## Information provided
--
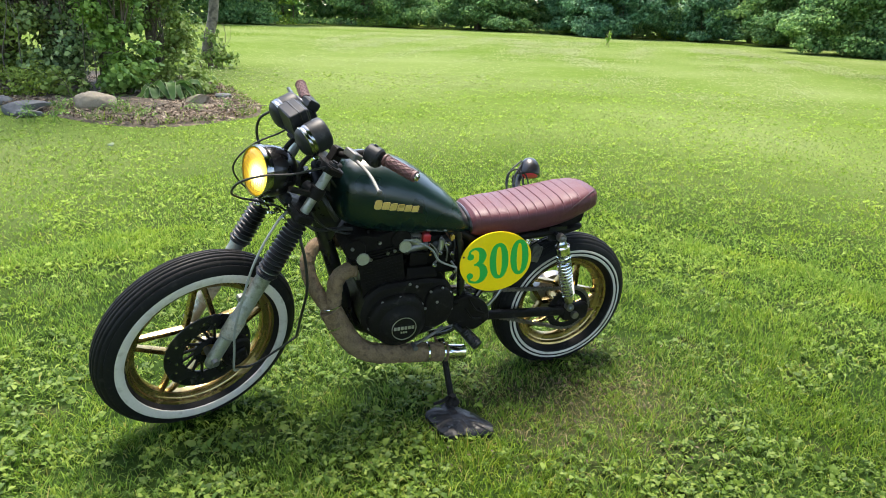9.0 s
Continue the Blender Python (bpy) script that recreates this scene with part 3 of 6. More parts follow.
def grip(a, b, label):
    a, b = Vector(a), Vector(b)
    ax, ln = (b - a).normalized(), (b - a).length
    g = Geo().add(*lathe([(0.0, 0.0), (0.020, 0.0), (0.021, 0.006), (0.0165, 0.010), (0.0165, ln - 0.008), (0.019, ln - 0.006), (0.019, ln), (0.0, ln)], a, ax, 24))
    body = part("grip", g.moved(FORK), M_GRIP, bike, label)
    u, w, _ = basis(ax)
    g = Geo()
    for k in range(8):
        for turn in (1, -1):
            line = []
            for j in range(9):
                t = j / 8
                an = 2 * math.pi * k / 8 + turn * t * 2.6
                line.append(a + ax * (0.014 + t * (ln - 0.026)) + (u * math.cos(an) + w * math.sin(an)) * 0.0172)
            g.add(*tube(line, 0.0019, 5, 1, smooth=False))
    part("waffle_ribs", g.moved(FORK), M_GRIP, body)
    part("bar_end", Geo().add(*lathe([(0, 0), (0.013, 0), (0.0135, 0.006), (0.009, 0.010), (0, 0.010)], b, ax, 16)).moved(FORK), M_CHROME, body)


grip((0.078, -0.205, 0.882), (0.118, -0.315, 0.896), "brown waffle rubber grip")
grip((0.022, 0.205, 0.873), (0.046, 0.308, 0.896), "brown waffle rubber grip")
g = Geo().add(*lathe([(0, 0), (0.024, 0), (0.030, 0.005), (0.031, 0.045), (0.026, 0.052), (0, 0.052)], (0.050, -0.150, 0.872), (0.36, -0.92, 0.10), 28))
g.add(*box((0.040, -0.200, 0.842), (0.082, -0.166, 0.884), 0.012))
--
## Given request
Copy out the data above exactly, except the pictures.

## Complete answer
9.0 s
Continue the Blender Python (bpy) script that recreates this scene with part 3 of 6. More parts follow.
def grip(a, b, label):
    a, b = Vector(a), Vector(b)
    ax, ln = (b - a).normalized(), (b - a).length
    g = Geo().add(*lathe([(0.0, 0.0), (0.020, 0.0), (0.021, 0.006), (0.0165, 0.010), (0.0165, ln - 0.008), (0.019, ln - 0.006), (0.019, ln), (0.0, ln)], a, ax, 24))
    body = part("grip", g.moved(FORK), M_GRIP, bike, label)
    u, w, _ = basis(ax)
    g = Geo()
    for k in range(8):
        for turn in (1, -1):
            line = []
            for j in range(9):
                t = j / 8
                an = 2 * math.pi * k / 8 + turn * t * 2.6
                line.append(a + ax * (0.014 + t * (ln - 0.026)) + (u * math.cos(an) + w * math.sin(an)) * 0.0172)
            g.add(*tube(line, 0.0019, 5, 1, smooth=False))
    part("waffle_ribs", g.moved(FORK), M_GRIP, body)
    part("bar_end", Geo().add(*lathe([(0, 0), (0.013, 0), (0.0135, 0.006), (0.009, 0.010), (0, 0.010)], b, ax, 16)).moved(FORK), M_CHROME, body)


grip((0.078, -0.205, 0.882), (0.118, -0.315, 0.896), "brown waffle rubber grip")
grip((0.022, 0.205, 0.873), (0.046, 0.308, 0.896), "brown waffle rubber grip")
g = Geo().add(*lathe([(0, 0), (0.024, 0), (0.030, 0.005), (0.031, 0.045), (0.026, 0.052), (0, 0.052)], (0.050, -0.150, 0.872), (0.36, -0.92, 0.10), 28))
g.add(*box((0.040, -0.200, 0.842), (0.082, -0.166, 0.884), 0.012))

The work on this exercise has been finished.